Determine the number of lines in the data that include the word "exposures", and write only that number.

**Recorded information:**
........

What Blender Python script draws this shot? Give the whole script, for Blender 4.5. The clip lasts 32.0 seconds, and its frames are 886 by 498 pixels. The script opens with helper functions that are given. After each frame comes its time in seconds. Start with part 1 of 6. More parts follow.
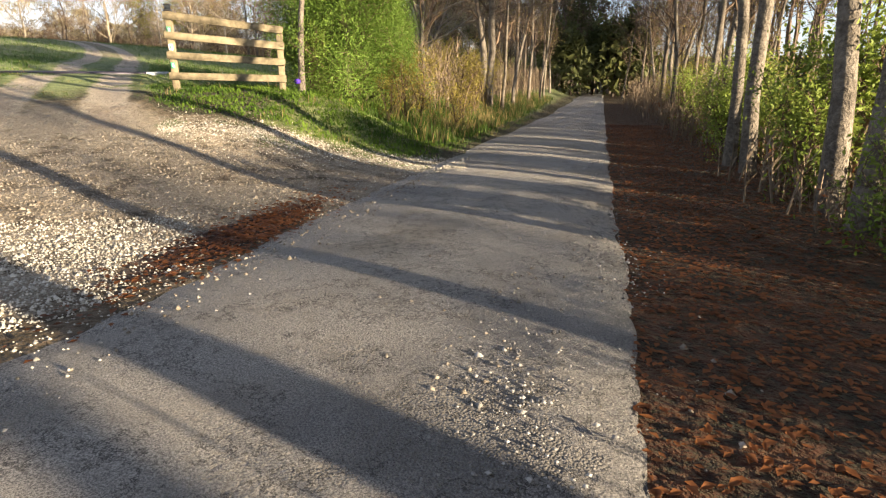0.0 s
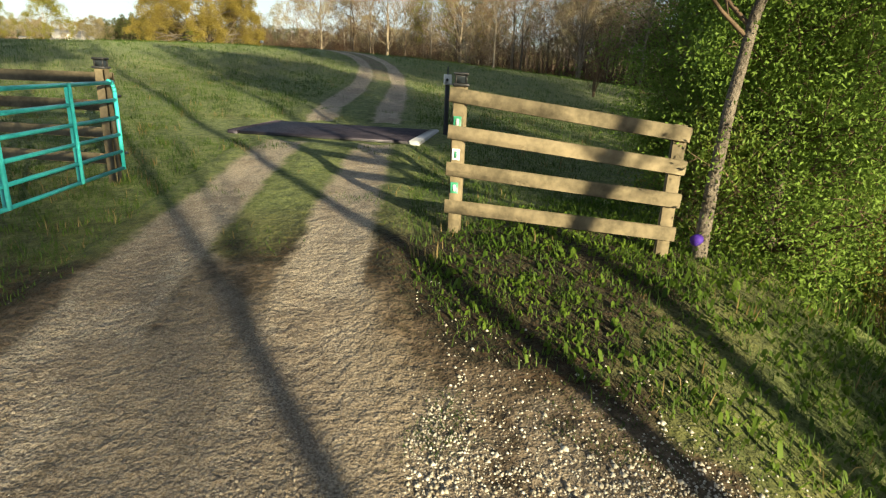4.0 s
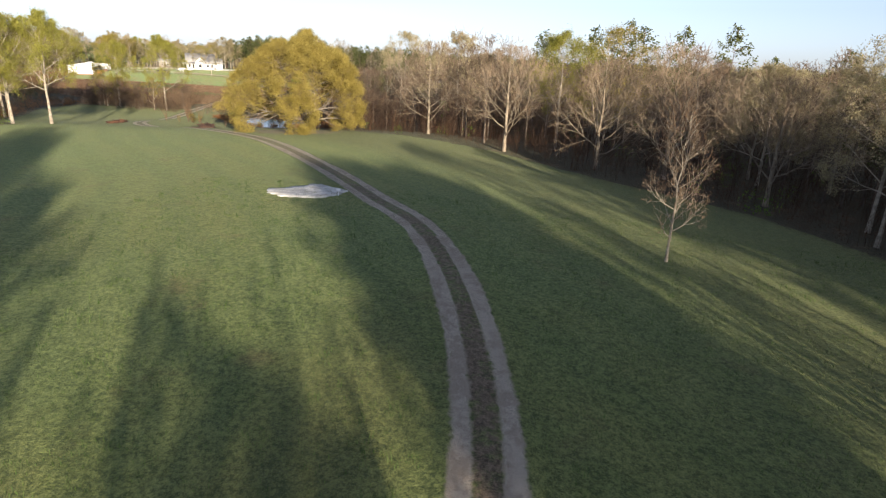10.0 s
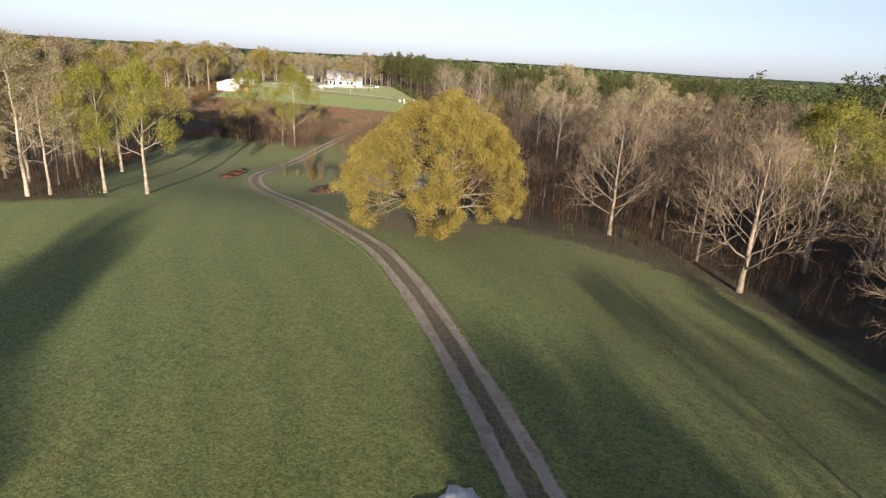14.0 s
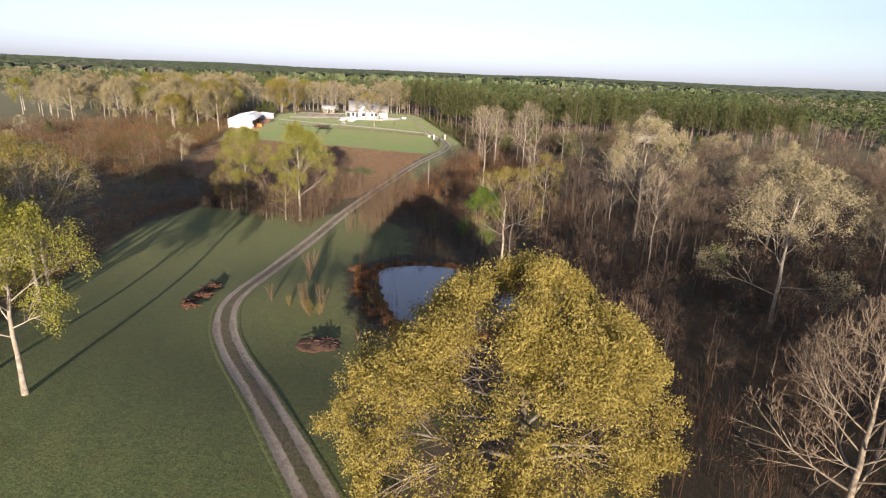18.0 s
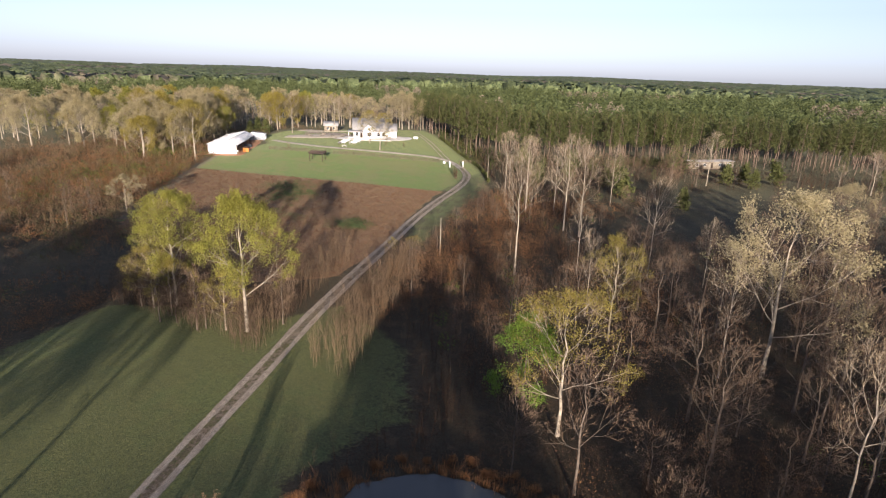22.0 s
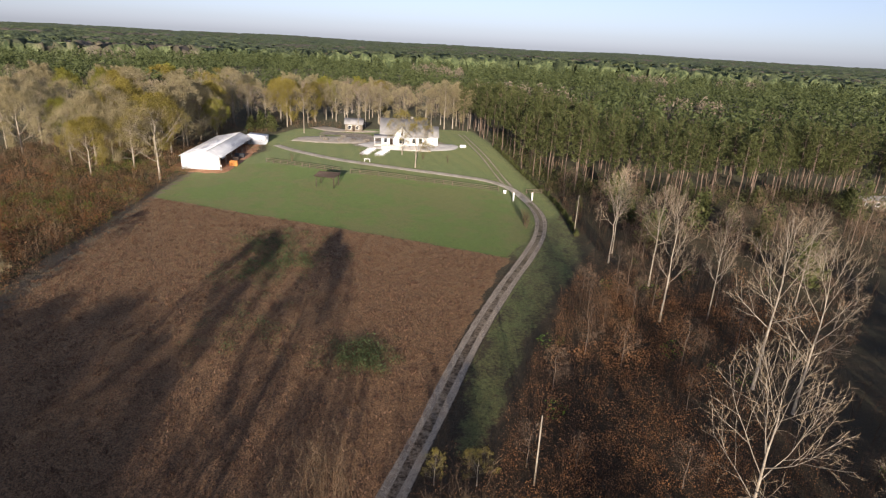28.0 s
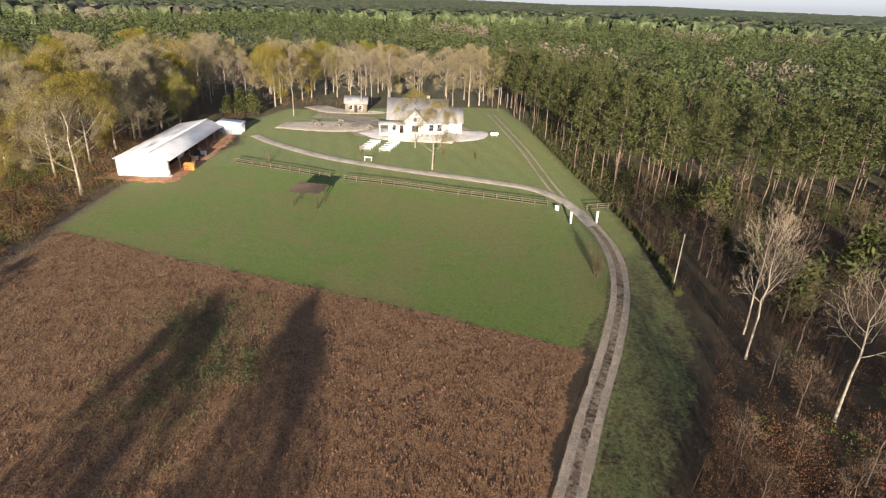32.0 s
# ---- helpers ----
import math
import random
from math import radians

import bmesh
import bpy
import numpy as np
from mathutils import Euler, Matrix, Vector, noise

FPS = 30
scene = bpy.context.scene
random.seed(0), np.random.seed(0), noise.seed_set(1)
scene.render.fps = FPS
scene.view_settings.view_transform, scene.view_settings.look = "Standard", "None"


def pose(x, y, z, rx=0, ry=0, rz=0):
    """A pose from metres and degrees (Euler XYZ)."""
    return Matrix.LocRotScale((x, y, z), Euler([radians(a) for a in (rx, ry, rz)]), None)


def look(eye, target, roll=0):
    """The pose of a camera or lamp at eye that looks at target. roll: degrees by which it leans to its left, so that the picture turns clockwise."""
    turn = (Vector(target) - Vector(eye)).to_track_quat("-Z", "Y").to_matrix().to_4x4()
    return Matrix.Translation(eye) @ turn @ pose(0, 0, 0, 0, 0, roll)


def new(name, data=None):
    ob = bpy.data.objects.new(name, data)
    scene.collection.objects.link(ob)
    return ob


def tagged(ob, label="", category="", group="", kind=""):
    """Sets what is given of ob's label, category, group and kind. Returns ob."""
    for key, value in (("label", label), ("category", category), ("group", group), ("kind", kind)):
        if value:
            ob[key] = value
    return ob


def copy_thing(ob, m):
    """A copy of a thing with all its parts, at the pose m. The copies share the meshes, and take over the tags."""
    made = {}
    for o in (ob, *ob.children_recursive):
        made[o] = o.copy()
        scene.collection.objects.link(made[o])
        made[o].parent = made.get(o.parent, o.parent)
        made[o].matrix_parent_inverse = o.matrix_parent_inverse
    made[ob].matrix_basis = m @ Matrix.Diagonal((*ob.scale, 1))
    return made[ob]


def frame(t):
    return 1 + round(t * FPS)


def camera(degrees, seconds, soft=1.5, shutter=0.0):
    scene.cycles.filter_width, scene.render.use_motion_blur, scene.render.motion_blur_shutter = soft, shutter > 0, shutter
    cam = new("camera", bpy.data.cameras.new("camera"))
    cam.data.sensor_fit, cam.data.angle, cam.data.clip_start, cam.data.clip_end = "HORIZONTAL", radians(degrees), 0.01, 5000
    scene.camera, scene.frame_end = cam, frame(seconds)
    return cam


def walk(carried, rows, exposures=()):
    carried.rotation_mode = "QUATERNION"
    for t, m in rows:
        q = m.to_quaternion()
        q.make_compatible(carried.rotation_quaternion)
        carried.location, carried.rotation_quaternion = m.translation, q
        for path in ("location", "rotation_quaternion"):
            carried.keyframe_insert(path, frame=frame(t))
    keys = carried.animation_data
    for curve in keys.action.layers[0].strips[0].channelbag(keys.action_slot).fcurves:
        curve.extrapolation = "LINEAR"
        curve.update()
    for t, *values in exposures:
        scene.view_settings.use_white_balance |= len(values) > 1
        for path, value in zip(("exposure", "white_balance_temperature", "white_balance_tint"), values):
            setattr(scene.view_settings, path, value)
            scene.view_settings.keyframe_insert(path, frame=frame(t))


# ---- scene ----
cam = camera(75.1, 32.0, soft=1.25)
PATH = [
    (0, (0.973, -11.92, 0.185), (1.76, -10.18, -0.406), 0.6),
    (0.5, (1.004, -11.214, 0.259), (1.771, -9.464, -0.333), 0.9),
    (1, (1.128, -10.197, 0.287), (1.836, -8.423, -0.305), 1.0),
    (1.5, (1.237, -8.991, 0.317), (1.882, -7.193, -0.276), 1.3),
    (2, (1.366, -7.441, 0.354), (1.934, -5.617, -0.239), 1.5),
    (2.5, (1.251, -5.836, 0.426), (1.687, -3.979, -0.177), 2.2),
    (3, (1.001, -4.527, 0.534), (1.247, -2.638, -0.074), 2.4),
    (3.5, (0.852, -4.103, 0.847), (0.925, -2.199, 0.239), 2.7),
    (4, (0.754, -4.231, 1.481), (0.801, -2.325, 0.878), 2.5),
    (4.5, (0.703, -4.417, 2.409), (0.738, -2.51, 1.807), 2.1),
    (6.5, (0.204, -0.02, 6.93), (0.203, 1.883, 6.315), 1.1),
    (7, (0.049, 1.909, 7.623), (0.046, 3.814, 7.014), 1.4),
    (7.5, (-0.087, 4.041, 8.669), (-0.09, 5.944, 8.054), 1.2),
    (8, (-0.164, 6.383, 9.579), (-0.16, 8.286, 8.964), 1.2),
    (8.5, (-0.462, 8.761, 10.404), (-0.451, 10.666, 9.795), 1.6),
    (9, (-0.663, 11.425, 11.284), (-0.754, 13.326, 10.669), 1.5),
    (9.5, (-1.284, 14.381, 12.111), (-1.499, 16.27, 11.489), 2.1),
    (10, (-1.809, 17.244, 12.739), (-2.126, 19.12, 12.122), 2.6),
    (10.5, (-2.565, 20.366, 13.496), (-2.975, 22.223, 12.876), 2.8),
    (11, (-3.615, 23.422, 14.315), (-4.093, 25.262, 13.693), 3.0),
    (11.5, (-4.797, 26.738, 15.153), (-5.339, 28.559, 14.528), 3.1),
    (12, (-6.346, 30.027, 16.007), (-6.95, 31.826, 15.378), 3.2),
    (12.5, (-8.002, 33.367, 16.834), (-8.657, 35.148, 16.205), 3.2),
    (13, (-9.96, 36.637, 17.666), (-10.637, 38.411, 17.038), 3.3),
    (13.5, (-11.991, 39.835, 18.595), (-12.689, 41.601, 17.969), 3.4),
    (14, (-13.946, 42.901, 19.535), (-14.665, 44.661, 18.913), 3.4),
    (14.5, (-15.862, 46.259, 20.442), (-16.604, 48.01, 19.823), 3.2),
    (16.5, (-23.898, 59.859, 24.406), (-24.684, 61.596, 23.801), 2.8),
    (17, (-26.014, 64.026, 25.049), (-26.812, 65.76, 24.451), 2.5),
    (17.5, (-28.421, 68.134, 25.763), (-29.222, 69.869, 25.172), 2.5),
    (18, (-30.602, 72.735, 26.527), (-31.413, 74.465, 25.938), 2.4),
    (18.5, (-32.969, 77.361, 27.134), (-33.786, 79.091, 26.549), 2.4),
    (19, (-35.119, 82.202, 27.766), (-35.947, 83.926, 27.183), 2.3),
    (19.5, (-37.414, 87.007, 28.168), (-38.25, 88.73, 27.591), 2.3),
    (20, (-39.529, 91.409, 28.871), (-40.369, 93.132, 28.299), 2.7),
    (20.5, (-41.561, 96.046, 29.449), (-42.408, 97.765, 28.875), 2.6),
    (21, (-43.831, 100.957, 29.993), (-44.685, 102.668, 29.409), 2.1),
    (21.5, (-46.154, 105.754, 30.371), (-47.019, 107.46, 29.787), 1.9),
    (22, (-48.591, 110.067, 31.144), (-49.459, 111.769, 30.554), 1.9),
    (22.5, (-51.207, 114.407, 31.612), (-52.079, 116.108, 31.022), 1.8),
    (23, (-53.718, 119.005, 32.382), (-54.598, 120.7, 31.79), 2.2),
    (23.5, (-56.393, 123.511, 33.075), (-57.279, 125.201, 32.476), 2.2),
    (24, (-59.069, 127.91, 33.759), (-59.963, 129.594, 33.156), 2.3),
    (24.5, (-61.847, 132.252, 34.19), (-62.746, 133.931, 33.58), 2.3),
    (25, (-64.5, 136.279, 34.141), (-65.404, 137.955, 33.53), 2.7),
    (25.5, (-67.122, 140.631, 34.411), (-68.035, 142.299, 33.791), 2.7),
    (27.5, (-80.336, 157.263, 34.785), (-81.271, 158.903, 34.127), 3.1),
    (28, (-83.401, 161.622, 34.86), (-84.346, 163.25, 34.184), 3.1),
    (28.5, (-86.094, 165.648, 34.806), (-87.052, 167.262, 34.116), 3.1),
    (29, (-89.138, 169.928, 34.622), (-90.108, 171.529, 33.918), 3.0),
    (29.5, (-92.293, 174.328, 34.453), (-93.269, 175.919, 33.733), 2.9),
    (30, (-95.154, 178.835, 34.511), (-96.135, 180.414, 33.771), 2.7),
    (30.5, (-98.231, 183.259, 34.292), (-99.21, 184.833, 33.539), 2.5),
    (31, (-101.114, 188.021, 34.105), (-102.092, 189.589, 33.339), 2.4),
    (31.5, (-103.887, 193.118, 33.894), (-104.868, 194.675, 33.112), 2.1),
    (32, (-106.432, 197.31, 34.356), (-107.407, 198.861, 33.553), 2.2),
]
walk(cam, [(t, look(eye, target, roll)) for t, eye, target, roll in PATH], ((0, 2.18, 7000, 10), (1.0, 2.2, 7050, 10), (1.5, 2.06, 7150, 10), (2.5, 1.8, 7300, 9), (3, 1.7, 7300, 6), (4, 1.45, 7250, -2), (4.5, 1.42, 7100, 0), (7, 1.58, 6350, 8), (9, 1.58, 6250, 10), (11, 1.52, 6260, 11), (12.5, 1.58, 6280, 11), (14, 1.36, 6250, 14), (17, 1.42, 6150, 16), (19, 1.48, 6100, 18), (20, 1.42, 6080, 18), (25, 1.36, 6030, 18), (28, 1.06, 6030, 16), (32, 1.40, 6250, 14)))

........

**Expected output:** 2